Several committee members voted against the bill. They argued that however politically unattractive the pension sweeteners might look today, they were promised to people elected to office, making them part of the “inviolable contract” meant to protect the retirement benefits of public employees.
“I think the inviolable contract is just that — inviolable. A pension is a promise,” said state Rep. Joe Graviss, D-Versailles.
“Why risk the lawsuits and entanglements and delays?” Graviss asked. “And it’s a slippery slope. If we can mess with the inviolable contract here, does that mean we also can mess with it at (the Teachers’ Retirement System of Kentucky)? Does that mean we can mess with it at any other system? That’s too sacred a domino to push.”
Graviss is sponsoring a competing measure, House Bill 349, that matches the other House bill in most ways, except it would make the pension sweetening cuts voluntary. Graviss’ bill is considered unlikely to get a vote.
Responding to criticism of the House bill, state Rep. Jason Nemes, R-Louisville, told his colleagues the state’s massive state worker and teacher pension debt keeps him awake at night. But it’s hard for lawmakers who have their own much better-financed pension plan to make a credible case for reforms, Nemes said.

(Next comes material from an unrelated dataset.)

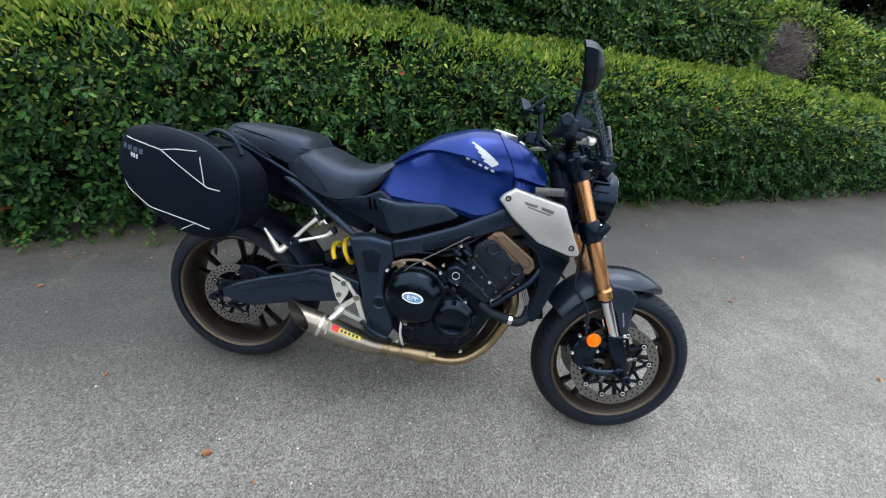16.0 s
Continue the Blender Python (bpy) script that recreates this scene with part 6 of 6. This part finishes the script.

“We are only an economic downtown away from (the state workers’ pension) system going belly up,” Nemes said. “Then, when I talk to my constituents and I say, ‘Which one do you think is the best funded?’, it’s almost a joke that it’s the legislative plan.”
“Our skin has to be in the game. We have to have the same tension points,” Nemes continued. “We ought not be funding ourselves until we fund the good people who work for us.”